Below this line is the material. Write out only its lines from the one containing "carried.keyframe_insert(path, frame=frame(t))" through the one containing "cam = camera(54.29, 32.0, soft=1.4)", both kept, exactly.

_ _ _ _ _

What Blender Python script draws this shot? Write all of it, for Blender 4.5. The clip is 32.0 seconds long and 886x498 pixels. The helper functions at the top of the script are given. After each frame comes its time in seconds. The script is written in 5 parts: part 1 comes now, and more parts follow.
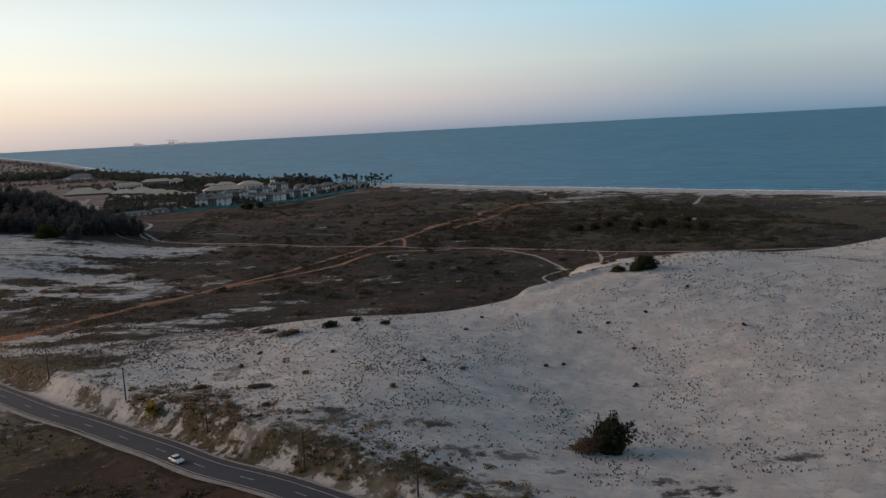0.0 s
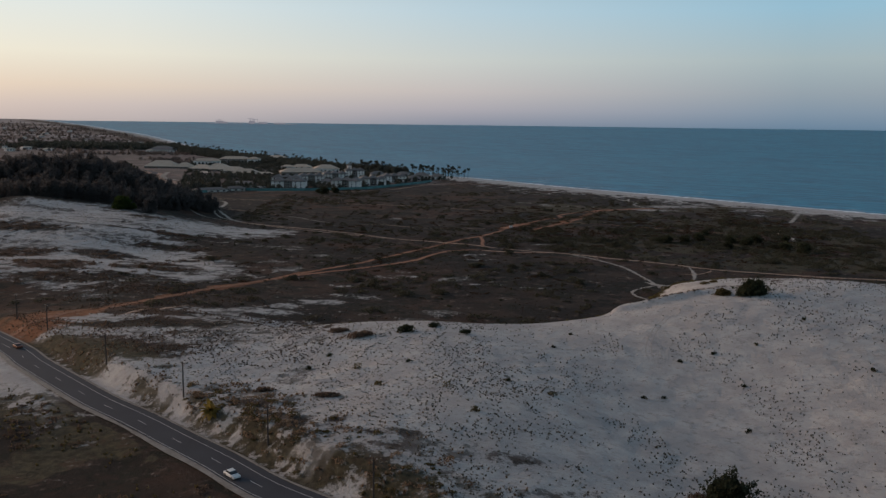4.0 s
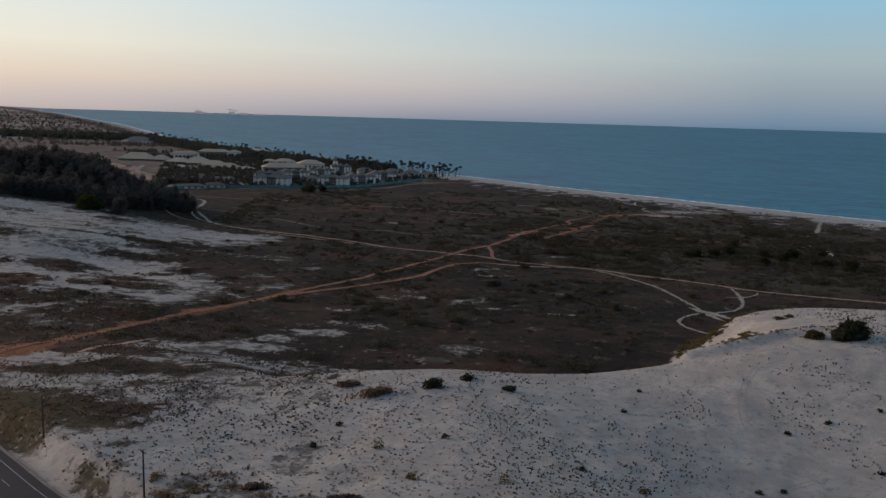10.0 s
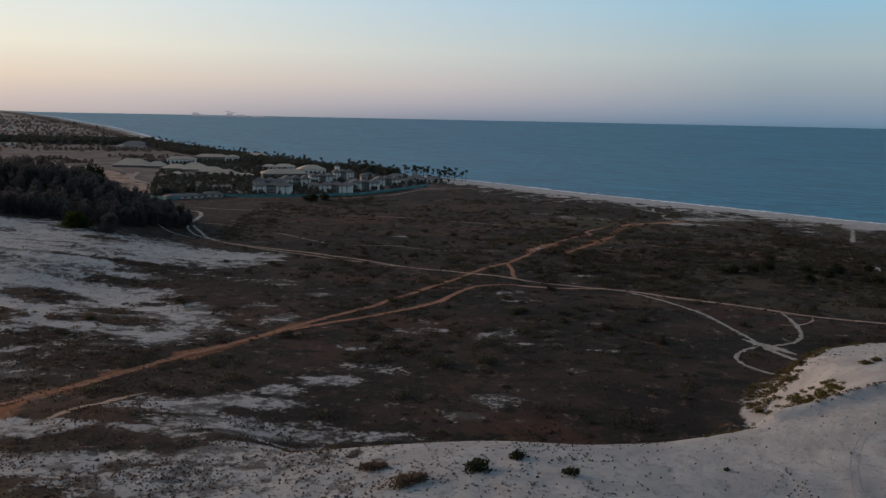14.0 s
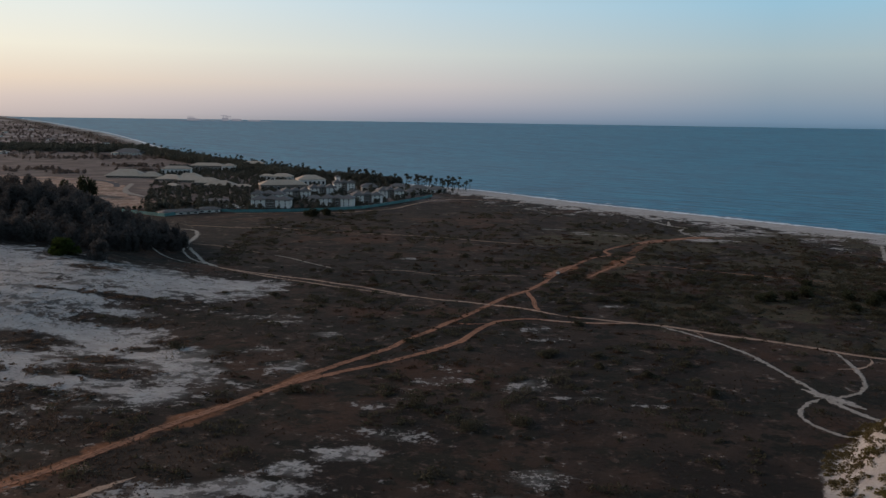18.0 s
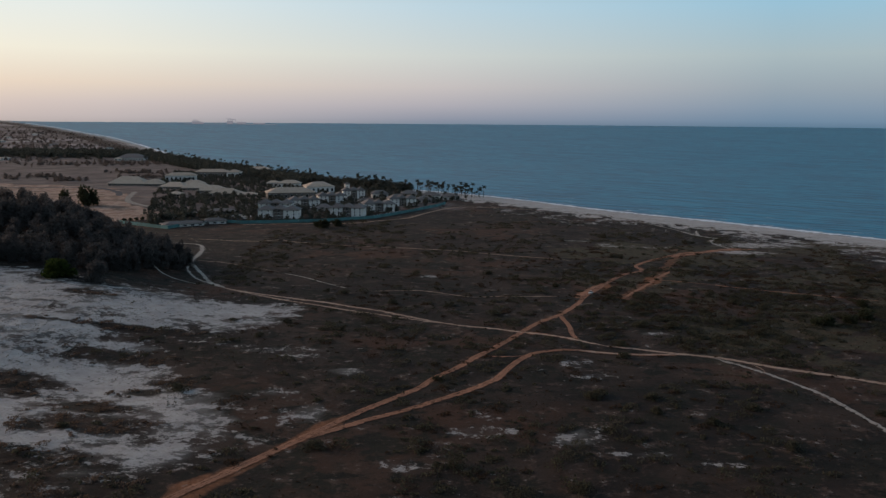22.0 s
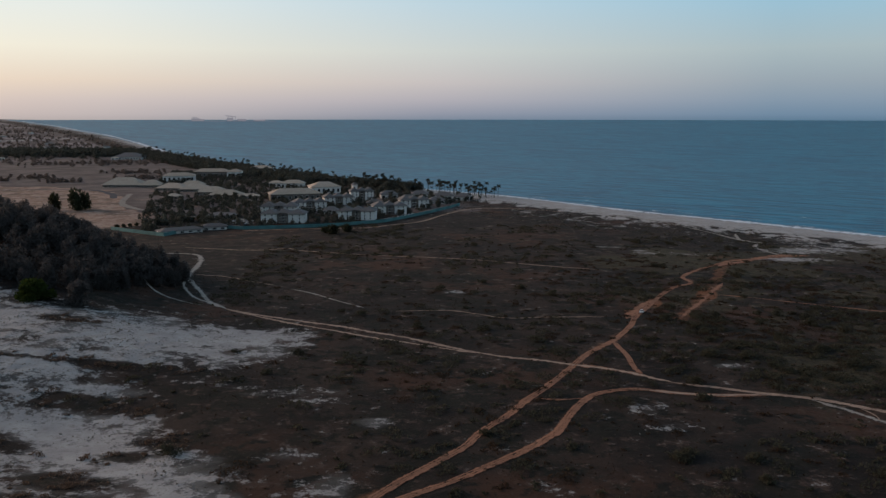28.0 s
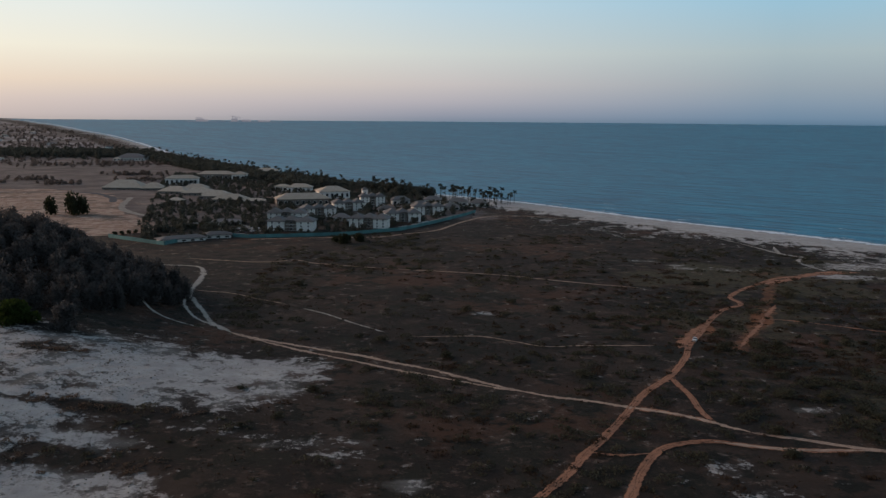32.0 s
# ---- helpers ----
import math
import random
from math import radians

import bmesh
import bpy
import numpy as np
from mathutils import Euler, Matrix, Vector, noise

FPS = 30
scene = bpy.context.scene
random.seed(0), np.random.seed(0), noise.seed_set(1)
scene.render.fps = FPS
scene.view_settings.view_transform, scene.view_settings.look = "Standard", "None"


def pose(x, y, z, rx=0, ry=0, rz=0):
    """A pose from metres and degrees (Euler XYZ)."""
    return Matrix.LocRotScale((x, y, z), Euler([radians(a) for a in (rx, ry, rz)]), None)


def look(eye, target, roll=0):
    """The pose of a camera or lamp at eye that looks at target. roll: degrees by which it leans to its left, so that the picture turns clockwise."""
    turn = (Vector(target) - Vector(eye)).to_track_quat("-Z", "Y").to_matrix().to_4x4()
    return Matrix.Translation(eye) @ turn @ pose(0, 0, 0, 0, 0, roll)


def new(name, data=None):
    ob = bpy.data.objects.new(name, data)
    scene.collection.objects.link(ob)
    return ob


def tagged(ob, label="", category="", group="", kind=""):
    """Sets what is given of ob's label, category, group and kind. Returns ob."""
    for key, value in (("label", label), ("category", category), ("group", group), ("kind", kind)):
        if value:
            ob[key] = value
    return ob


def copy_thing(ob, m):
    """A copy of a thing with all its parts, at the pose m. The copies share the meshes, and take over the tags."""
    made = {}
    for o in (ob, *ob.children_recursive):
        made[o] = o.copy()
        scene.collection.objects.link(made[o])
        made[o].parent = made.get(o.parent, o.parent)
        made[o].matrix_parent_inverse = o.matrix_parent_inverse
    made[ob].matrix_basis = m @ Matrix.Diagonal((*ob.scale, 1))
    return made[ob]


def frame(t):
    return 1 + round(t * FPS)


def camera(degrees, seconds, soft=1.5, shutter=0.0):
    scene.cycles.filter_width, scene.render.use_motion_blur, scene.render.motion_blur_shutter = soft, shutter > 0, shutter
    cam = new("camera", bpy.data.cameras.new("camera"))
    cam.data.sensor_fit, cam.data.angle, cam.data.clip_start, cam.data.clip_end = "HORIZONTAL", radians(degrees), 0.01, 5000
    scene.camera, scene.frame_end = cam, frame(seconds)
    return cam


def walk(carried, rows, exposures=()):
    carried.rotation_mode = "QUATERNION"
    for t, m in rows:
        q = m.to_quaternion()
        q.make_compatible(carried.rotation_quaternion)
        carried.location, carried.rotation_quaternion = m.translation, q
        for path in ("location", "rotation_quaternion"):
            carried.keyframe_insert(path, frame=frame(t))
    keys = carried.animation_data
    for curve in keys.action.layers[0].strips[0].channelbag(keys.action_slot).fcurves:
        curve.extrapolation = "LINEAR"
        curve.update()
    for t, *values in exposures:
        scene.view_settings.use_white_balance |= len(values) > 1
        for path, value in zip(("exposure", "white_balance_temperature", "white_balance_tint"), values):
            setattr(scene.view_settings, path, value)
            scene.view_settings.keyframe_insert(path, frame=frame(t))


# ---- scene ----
cam = camera(54.29, 32.0, soft=1.4)

# Seconds; place; turn to the left, tilt up and roll in degrees.
FLIGHT = [
    (0.0, 39.9, -0.0, 82.5, -3.38, -8.03, -3.04),
    (0.5, 39.8, 0.4, 82.4, 0.75, -8.07, -2.91),
    (1.0, 39.6, 0.7, 82.2, 1.30, -8.20, -2.41),
    (1.5, 39.0, 3.9, 82.5, 1.45, -8.24, -1.98),
    (2.0, 38.4, 7.1, 82.7, 1.45, -8.24, -1.32),
    (2.5, 37.4, 11.8, 82.4, 1.92, -8.23, -0.79),
    (3.0, 36.3, 16.5, 82.1, 1.80, -8.27, -0.25),
    (3.5, 35.1, 20.7, 82.2, 1.48, -8.30, 0.30),
    (5.5, 29.0, 40.4, 82.6, 0.32, -8.40, 1.54),
    (6.0, 27.4, 45.5, 82.6, 0.11, -8.41, 1.59),
    (6.5, 25.9, 50.4, 82.7, 0.29, -8.46, 1.70),
    (7.0, 24.6, 55.2, 82.7, 0.51, -8.50, 1.73),
    (7.5, 23.3, 59.9, 82.8, 0.48, -8.51, 1.78),
    (8.0, 22.0, 64.6, 82.8, 0.33, -8.55, 1.76),
    (8.5, 20.8, 69.4, 82.9, 0.15, -8.57, 1.74),
    (9.0, 19.6, 74.3, 83.0, 0.01, -8.59, 1.72),
    (9.5, 18.4, 79.3, 83.2, -0.15, -8.64, 1.68),
    (10.0, 17.2, 84.5, 83.4, -0.30, -8.68, 1.68),
    (10.5, 16.0, 89.7, 83.6, -0.43, -8.72, 1.65),
    (11.0, 14.8, 95.0, 84.0, -0.63, -8.68, 1.51),
    (11.5, 13.6, 100.3, 84.4, -0.74, -8.76, 1.46),
    (12.0, 12.4, 105.6, 84.9, -0.39, -8.77, 1.28),
    (12.5, 11.3, 110.8, 85.5, -0.45, -8.74, 1.26),
    (13.0, 10.1, 115.9, 86.2, -0.44, -8.74, 1.23),
    (13.5, 8.9, 120.9, 87.0, -0.31, -8.76, 1.21),
    (14.0, 7.8, 125.7, 87.9, -0.35, -8.74, 1.14),
    (14.5, 6.6, 130.4, 88.8, -0.30, -8.74, 1.11),
    (16.5, 1.9, 148.4, 93.2, -0.47, -8.69, 0.83),
    (17.0, 0.6, 152.8, 94.3, -0.50, -8.70, 0.76),
    (17.5, -0.7, 157.1, 95.5, -0.55, -8.69, 0.63),
    (18.0, -2.0, 161.5, 96.5, -0.59, -8.66, 0.82),
    (18.5, -3.3, 165.9, 97.5, -0.61, -8.66, 0.75),
    (19.0, -4.6, 170.4, 98.4, -0.64, -8.63, 0.73),
    (19.5, -5.9, 175.1, 99.0, -0.47, -8.60, 0.60),
    (20.0, -7.1, 179.8, 99.6, -0.18, -8.59, 0.59),
    (20.5, -8.4, 184.6, 100.0, -0.20, -8.58, 0.52),
    (21.0, -9.6, 189.5, 100.2, -0.20, -8.57, 0.49),
    (21.5, -10.8, 194.4, 100.4, -0.26, -8.57, 0.48),
    (22.0, -12.0, 199.4, 100.5, -0.26, -8.60, 0.45),
    (22.5, -13.3, 204.3, 100.5, -0.29, -8.61, 0.38),
    (23.0, -14.6, 209.2, 100.5, -0.26, -8.65, 0.36),
    (23.5, -15.9, 214.0, 100.5, -0.25, -8.70, 0.33),
    (24.0, -17.2, 218.9, 100.4, -0.23, -8.73, 0.34),
    (24.5, -18.5, 223.7, 100.4, -0.20, -8.75, 0.32),
    (25.0, -19.7, 228.4, 100.4, -0.16, -8.78, 0.32),
    (25.5, -20.8, 233.2, 100.4, -0.12, -8.78, 0.28),
    (27.5, -24.8, 252.8, 100.7, -0.18, -8.77, 0.08),
    (28.0, -26.0, 257.9, 100.8, -0.19, -8.90, 0.04),
    (28.5, -27.3, 263.1, 100.9, -0.27, -8.89, 0.06),
    (29.0, -28.8, 268.4, 101.0, -0.29, -8.89, 0.10),
    (29.5, -30.4, 273.8, 101.0, -0.32, -8.88, 0.13),
    (30.0, -31.9, 279.4, 101.1, -0.32, -8.87, 0.18),
    (30.5, -33.4, 285.0, 101.1, -0.28, -8.84, 0.25),
    (31.0, -34.9, 290.7, 101.2, -0.12, -8.81, 0.32),
    (31.5, -36.4, 296.5, 101.3, -0.02, -8.81, 0.40),
    (32.0, -37.8, 302.3, 101.3, 0.01, -8.78, 0.45),
]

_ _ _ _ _

Exercise result ▸
            carried.keyframe_insert(path, frame=frame(t))
    keys = carried.animation_data
    for curve in keys.action.layers[0].strips[0].channelbag(keys.action_slot).fcurves:
        curve.extrapolation = "LINEAR"
        curve.update()
    for t, *values in exposures:
        scene.view_settings.use_white_balance |= len(values) > 1
        for path, value in zip(("exposure", "white_balance_temperature", "white_balance_tint"), values):
            setattr(scene.view_settings, path, value)
            scene.view_settings.keyframe_insert(path, frame=frame(t))


# ---- scene ----
cam = camera(54.29, 32.0, soft=1.4)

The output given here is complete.